Oh, interestingly enough, want to know how Frere-Jones' autotune article ends? with a quote from T-Pain, current autotone master. Read it together with Young's sentiments:"When I asked T-Pain if he could ever forgo Auto-Tune, he said, 'I got a song on my album about my kids. I ain’t use it on that one.'"
Here's Neil doing a track from the record mit vocoder on the BBC. BTW there is an 1983 concert film of him doing a lot of Trans material, filmed in, you guessed it, Berlin, aka the town where musicians go to turn into robots.
Neil Young - Computer Age (Live BBC)
Attached are three other wtf electronic jams, one by Paul from his 1980 solo record, one from Cat Stevens, which is totally goofy and great, and a Chic-produced Carly Simon slow-disco jam that was for a 1982 film that flopped and later became an Ibiza acknowledged classic.

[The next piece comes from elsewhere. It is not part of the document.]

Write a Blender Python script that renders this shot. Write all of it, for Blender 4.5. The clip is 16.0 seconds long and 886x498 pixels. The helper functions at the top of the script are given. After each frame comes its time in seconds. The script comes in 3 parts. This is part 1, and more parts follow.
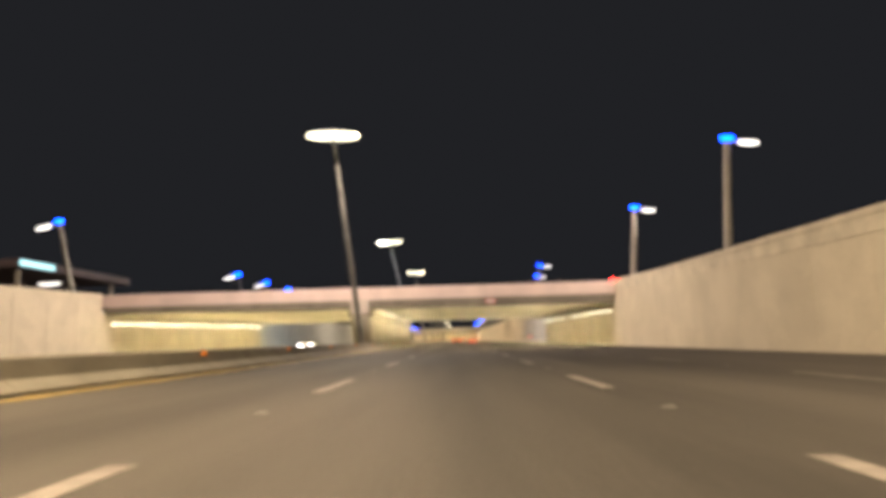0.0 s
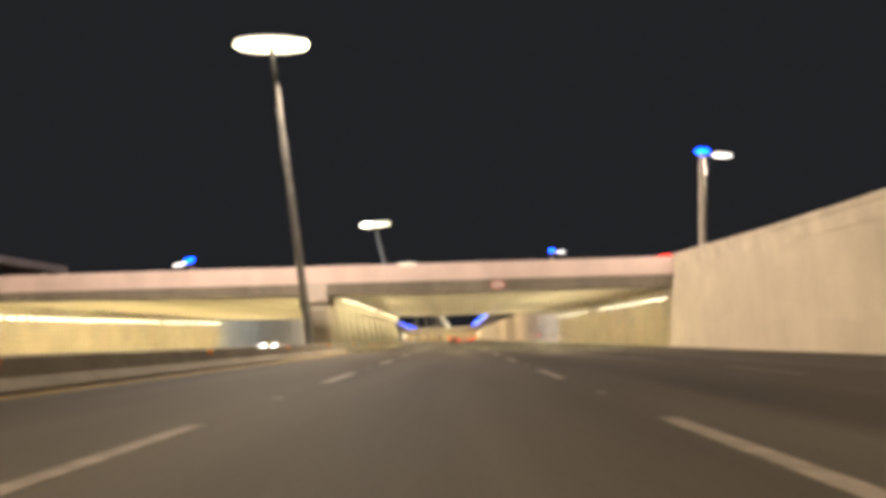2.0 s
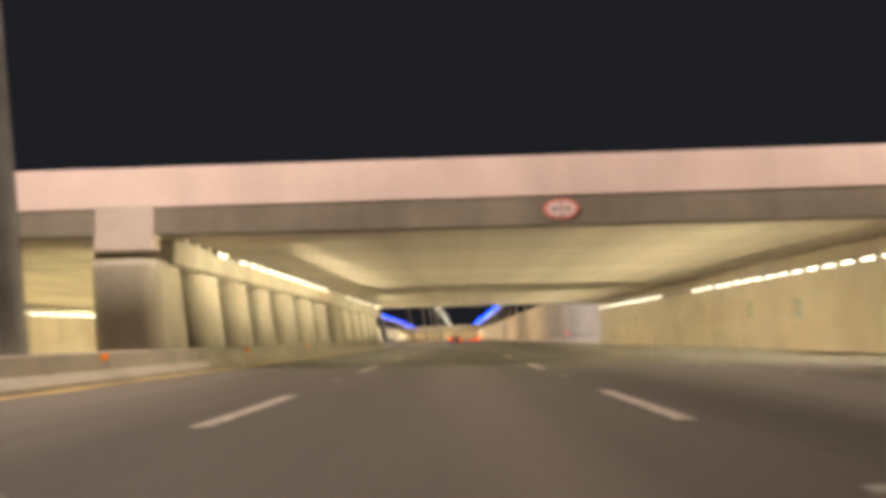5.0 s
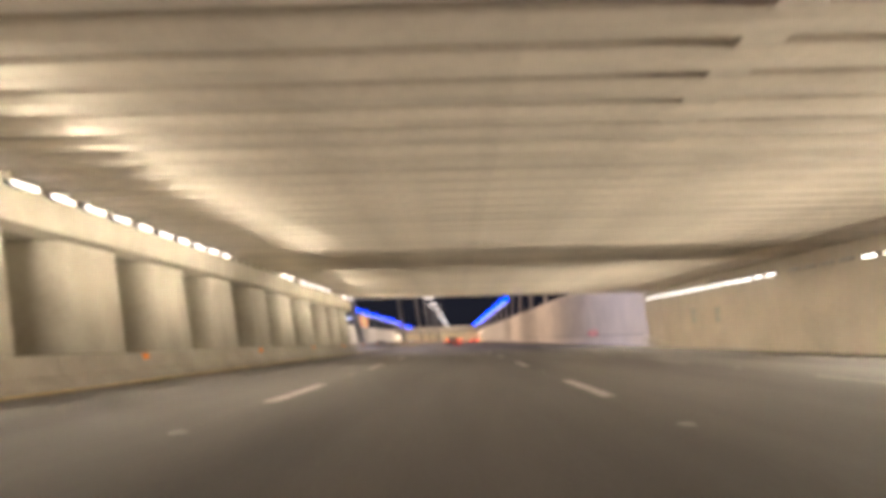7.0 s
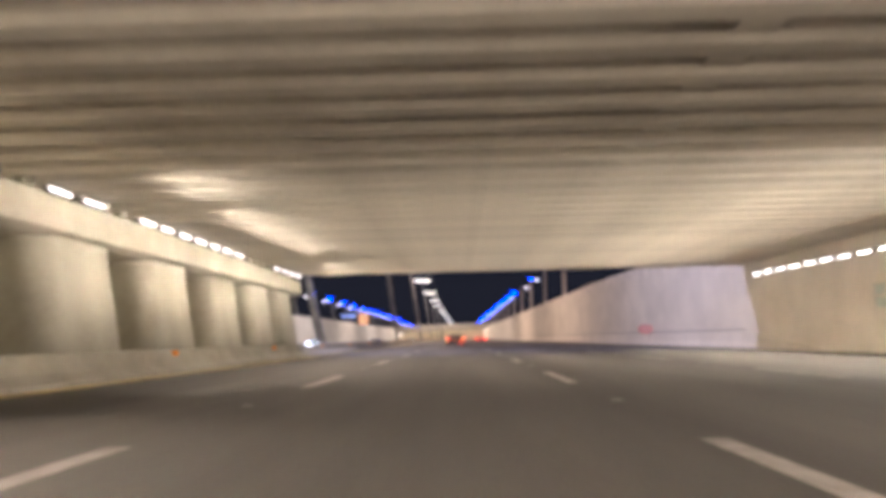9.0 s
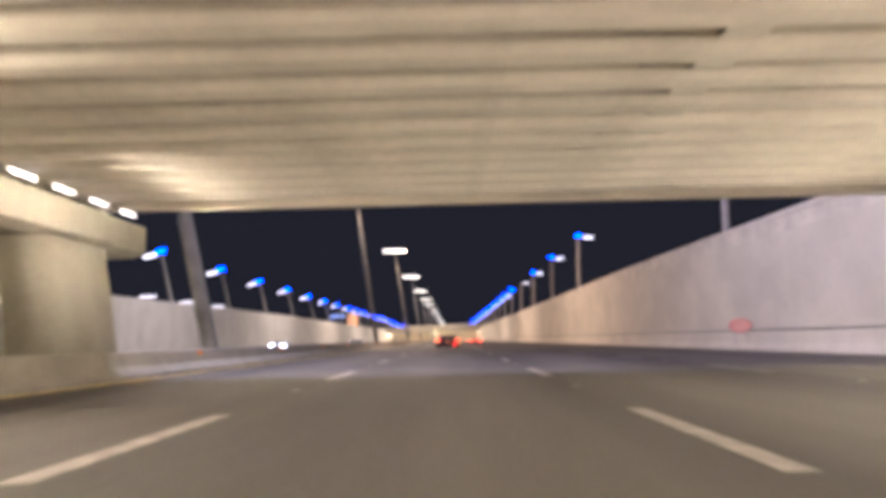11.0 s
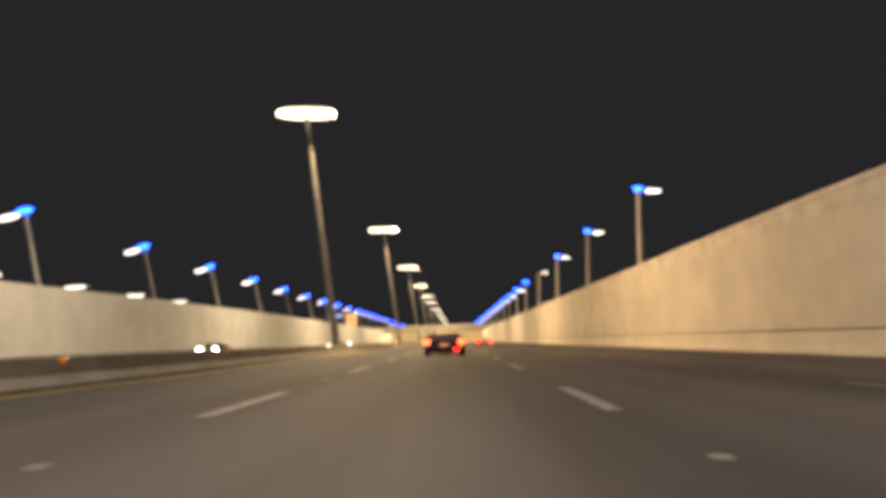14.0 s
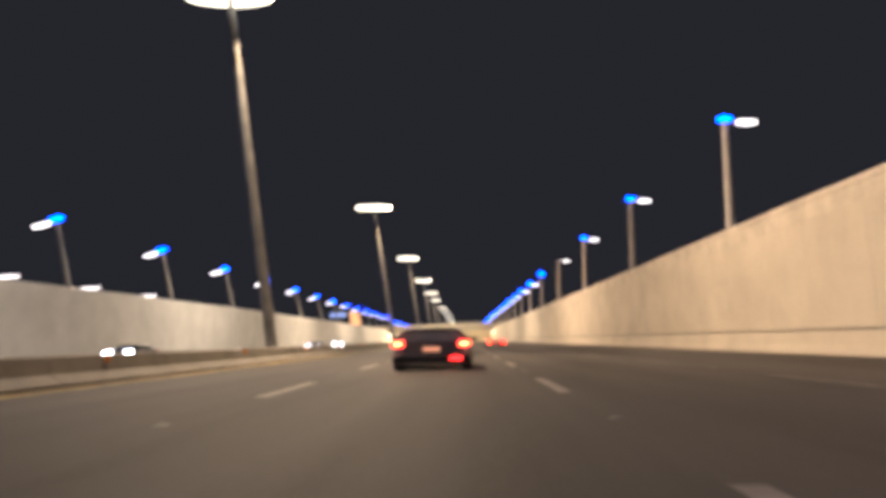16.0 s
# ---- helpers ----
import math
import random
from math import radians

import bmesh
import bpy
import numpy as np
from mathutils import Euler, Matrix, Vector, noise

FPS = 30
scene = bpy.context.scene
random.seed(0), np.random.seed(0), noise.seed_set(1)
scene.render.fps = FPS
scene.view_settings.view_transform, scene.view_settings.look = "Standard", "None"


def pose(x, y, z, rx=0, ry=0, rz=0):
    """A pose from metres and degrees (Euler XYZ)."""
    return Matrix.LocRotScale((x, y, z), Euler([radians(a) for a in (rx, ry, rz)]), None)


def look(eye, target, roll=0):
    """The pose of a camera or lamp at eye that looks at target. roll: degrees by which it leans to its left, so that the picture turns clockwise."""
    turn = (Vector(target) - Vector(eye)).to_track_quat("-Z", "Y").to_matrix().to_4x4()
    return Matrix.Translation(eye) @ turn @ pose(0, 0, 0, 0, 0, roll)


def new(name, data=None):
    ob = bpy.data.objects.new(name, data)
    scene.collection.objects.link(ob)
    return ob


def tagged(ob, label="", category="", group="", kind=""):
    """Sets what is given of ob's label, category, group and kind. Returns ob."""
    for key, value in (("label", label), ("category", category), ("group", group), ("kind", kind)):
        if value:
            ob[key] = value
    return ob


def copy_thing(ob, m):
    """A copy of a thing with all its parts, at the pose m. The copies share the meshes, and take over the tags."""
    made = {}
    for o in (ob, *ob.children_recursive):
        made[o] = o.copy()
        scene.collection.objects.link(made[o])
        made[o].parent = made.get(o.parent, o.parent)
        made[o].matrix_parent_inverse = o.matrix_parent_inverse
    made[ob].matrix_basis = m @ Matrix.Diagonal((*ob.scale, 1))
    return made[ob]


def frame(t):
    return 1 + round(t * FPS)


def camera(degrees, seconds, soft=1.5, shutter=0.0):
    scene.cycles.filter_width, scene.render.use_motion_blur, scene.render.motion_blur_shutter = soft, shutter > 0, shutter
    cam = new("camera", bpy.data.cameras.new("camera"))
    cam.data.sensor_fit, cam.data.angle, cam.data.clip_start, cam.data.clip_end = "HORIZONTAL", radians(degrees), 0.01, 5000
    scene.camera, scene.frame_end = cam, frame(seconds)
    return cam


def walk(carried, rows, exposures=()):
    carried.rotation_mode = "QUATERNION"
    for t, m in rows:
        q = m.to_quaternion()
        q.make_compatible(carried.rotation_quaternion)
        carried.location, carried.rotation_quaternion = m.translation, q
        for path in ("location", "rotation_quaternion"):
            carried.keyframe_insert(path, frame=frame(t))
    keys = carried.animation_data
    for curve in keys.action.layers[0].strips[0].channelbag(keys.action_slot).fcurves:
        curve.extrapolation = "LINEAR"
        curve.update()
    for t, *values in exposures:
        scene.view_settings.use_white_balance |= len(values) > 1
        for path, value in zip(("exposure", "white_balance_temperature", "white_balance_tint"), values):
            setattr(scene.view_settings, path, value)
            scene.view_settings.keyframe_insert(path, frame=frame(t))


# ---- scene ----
# ---------------------------------------------------------------- camera
cam = camera(66.0, 16.0, soft=5.5, shutter=0.5)
EYE = 0.87
ROLL = -2.4
# seconds, x, y, yaw, pitch
PATH = [
    (0.0, -0.41, 1.89, 0.86, 7.63), (0.5, -0.42, 7.10, 0.78, 7.58), (1.0, -0.34, 12.20, 0.72, 7.46),
    (1.5, -0.18, 17.25, 0.71, 7.50), (2.0, -0.06, 22.32, 0.74, 7.55), (2.5, -0.02, 27.30, 0.80, 7.65),
    (3.0, -0.02, 32.20, 1.02, 7.67), (5.5, -0.17, 56.73, 0.74, 7.46), (6.0, -0.14, 61.66, 0.60, 7.42),
    (6.5, -0.08, 66.58, 0.62, 7.50), (7.0, -0.08, 71.47, 0.73, 7.62), (8.0, 0.02, 81.50, 0.88, 7.49),
    (8.5, 0.07, 86.55, 1.14, 7.48), (11.0, -0.03, 111.20, 0.40, 7.56), (11.5, -0.10, 116.02, 0.49, 7.54),
    (12.0, -0.18, 121.1, 0.38, 7.54), (12.5, -0.16, 126.00, 0.50, 7.56), (13.0, 0.06, 130.90, 0.67, 7.58),
    (13.5, 0.22, 135.88, 0.57, 7.63), (14.0, 0.26, 141.12, 0.76, 7.66), (14.5, 0.28, 146.42, 0.90, 7.71),
    (15.0, 0.30, 151.54, 1.05, 7.71), (15.5, 0.36, 156.50, 1.24, 7.67), (16.0, 0.52, 161.24, 1.38, 7.66),
]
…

All illustrating another reason why electronic music is great, because not only can anyone do it, but it's ok if they do it for just one song. Anyone can do punk also but it's fake if you just have one punk song, but you can have all the one-off drum machine jams you want. Which makes crate-digging (or as Wade says, leak-digging, or even craig-digging) even more entertaining, because pretty much everybody has one cash-in disco jam, or one beatboxed-out free for all.
Because techno is for everybody.
"The Pod - Community Techno Unit"
PS I almost put up the video for "Coming Around Again" by Carly Simon because I must have heard that song one billion times when I was a kid, and it is kind of awesome. but the video, replete with home-movie clips and a severely 80s-out Carly, is also kind of horrifying.